Regular Maintenance and Value-Adding Investments

Regardless of whether you’re living in your property or renting it out, regular maintenance is crucial to preserving its value and appeal. This includes routine checks and repairs, landscaping, and possibly upgrading fixtures and fittings. Schedule regular inspections for potential minor issues before they become major problems. Also consider the potential value-add of improvements. In East Africa’s sunny climate, for example, investing in solar panels not only reduces electricity bills but also adds significant value to your property by decreasing the reliance on the oft unreliable grid and thus by reducing the risk of blackout.

Conclusion

Navigating the real estate market in East Africa presents a unique set of opportunities and challenges. From understanding the dynamics of the local market and identifying the right property to navigating the buying process and managing your new asset, each step requires careful consideration and planning. Whether you’re a local resident or a foreign investor, the key to success lies in doing your homework, leveraging technology, and seeking the guidance of experienced professionals.
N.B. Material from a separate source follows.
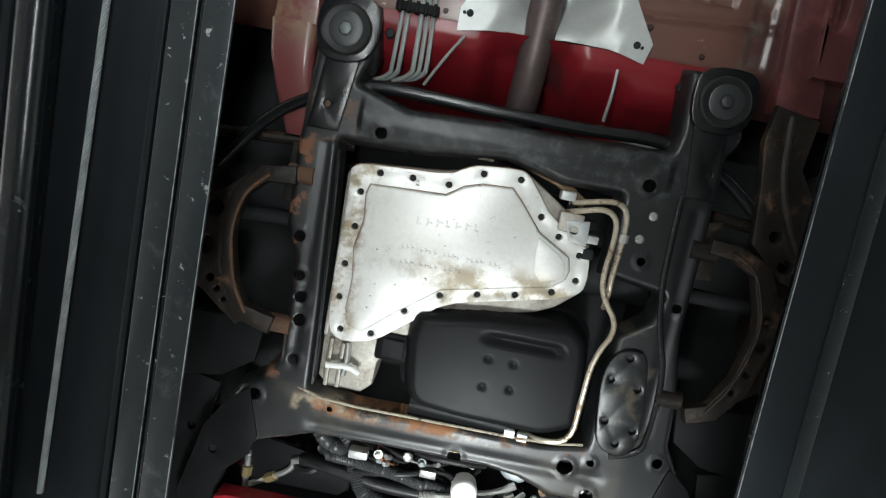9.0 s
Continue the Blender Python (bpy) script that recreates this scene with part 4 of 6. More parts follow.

The journey to property ownership is both exciting and complex, filled with potential for personal satisfaction and financial reward. By approaching the market with a well-informed strategy, you can make informed decisions that align with your goals and aspirations. Remember, the importance of due diligence and professional advice cannot be overstated; these are your best tools in ensuring a smooth and successful property purchase.

We hope this guide has provided you with valuable insights and the confidence to explore the real estate opportunities that East Africa has to offer. Remember, each property purchase is a step toward building your future, so proceed with knowledge, caution, and optimism.